Considering the threat of communism in Vietnam, was the US justified in a) denying Ho Chi Minh’s claim for independence and, b) prosecuting a war to defeat communism in the country?


15 (10/4)

Dear America: Letters Home from Vietnam

After watching this documentary, demonstrate and explain how attitudes toward the war in Vietnam changed from 1964 through the end of the conflict.

16 (10/8)

Cold War: 1950s: Cuba and the Middle East (Yawp Chapters 25, 27)

For this question, put yourself in the position of either Nasser or Castro.  Argue how the US’s position toward you and your country has affected your country’s foreign policy position (i.e. the way you deal with other states).

17 (10/12)

The Cold War and Latin America (Yawp Chapters 25, 27)

The US often stands for ideals, such as those espoused by JFK and Carter.  Explain their ideals and based on information in the lecture, argue whether or not the US lived (or lives) up to those ideals.

18 (10/15)

The End of the Cold War (Yawp Chapters 25, 29, 30)

Who ultimately should get the most credit for ending the Cold War and why?

19 (10/19)

The Post-Cold War Era (Yawp Chapter 30)

By 1991 the US was the lone superpower.  The lack of a competitor brought a whole host of new international problems for the US.  Explain at least one of these problems as it relates to the concept of nationalism.

Unit Three


20 (10/22)

Introduction to the Civil Rights movements (Yawp Chapters 15, 26)

After watching the lecture, explain the idea of equality in the American context.  Then, based on the Till video and the readings, characterize the situation for black Americans until just after World War II.

21 (10/26)

Integration (Yawp Chapter 27)

Using specific examples, explain Martin Luther King, Jr’s non-violent approach to accomplishing civil rights. 

22 (10/29)

Nationalism and Segregation (Yawp Chapter 27)

Argue that Malcolm X’s approach to accomplishing civil rights for African Americans was superior to that of MLK.

23 (11/2)

The Chicano Movement: Militancy and Non-violence (Yawp Chapters 22, 27)

Based on the video and readings, compare and contrast the methods of the Chicano movement for civil rights to that already discussed for black Americans. (While you can discuss method generally for the black movement, you should provide specific information and examples from the Chicano movement in your essay.)

24 (11/5)

The Chicano Movement: La Raza Unida (Yawp Chapter 27)

The advent of La Raza Unida was a unique feature of the Chicano movement.  Why was it successful and why did it work for the Chicanos in a place like south Texas, but would probably not have been successful for blacks in the American south?

25 (11/9)

Women’s Rights I (Yawp Chapters 21, 22)

Describe the various ways that women were empowered during and following the Second World War (up until the early 1960s).

26 (11/12)

Women’s Rights II (Yawp Chapters 27, 28, 29)

Explain how Friedan's The Feminine Mystique (1963) and the Roe v.
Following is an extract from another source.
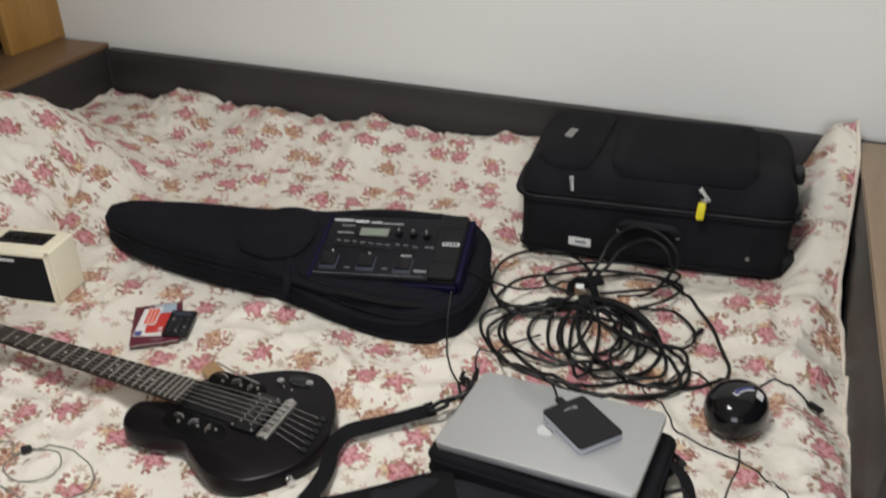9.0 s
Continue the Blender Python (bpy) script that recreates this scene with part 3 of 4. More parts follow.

Wade (1973) case represented two fundamental turning points in the women's civil rights movement.

27 (11/16)

LGBTQ+ Civil Rights (Yawp Chapters 28, 30)

Explain the difference between legal and moral concepts as they apply to a) the US Constitution, and B) the LGBTQ+ movement.

28 (11/26)

Current Issues in Civil Rights: Immigration (Yawp Chapters 29, 30)

Argue that current immigration issues represent the latest phase of civil rights in the United States.

29 (11/30)

An Accounting (Yawp Chapter 30)

Taking all of the civil rights movements we’ve examined into consideration, how can the US come to terms with its own past while, at the same time, not ignore or forget its history?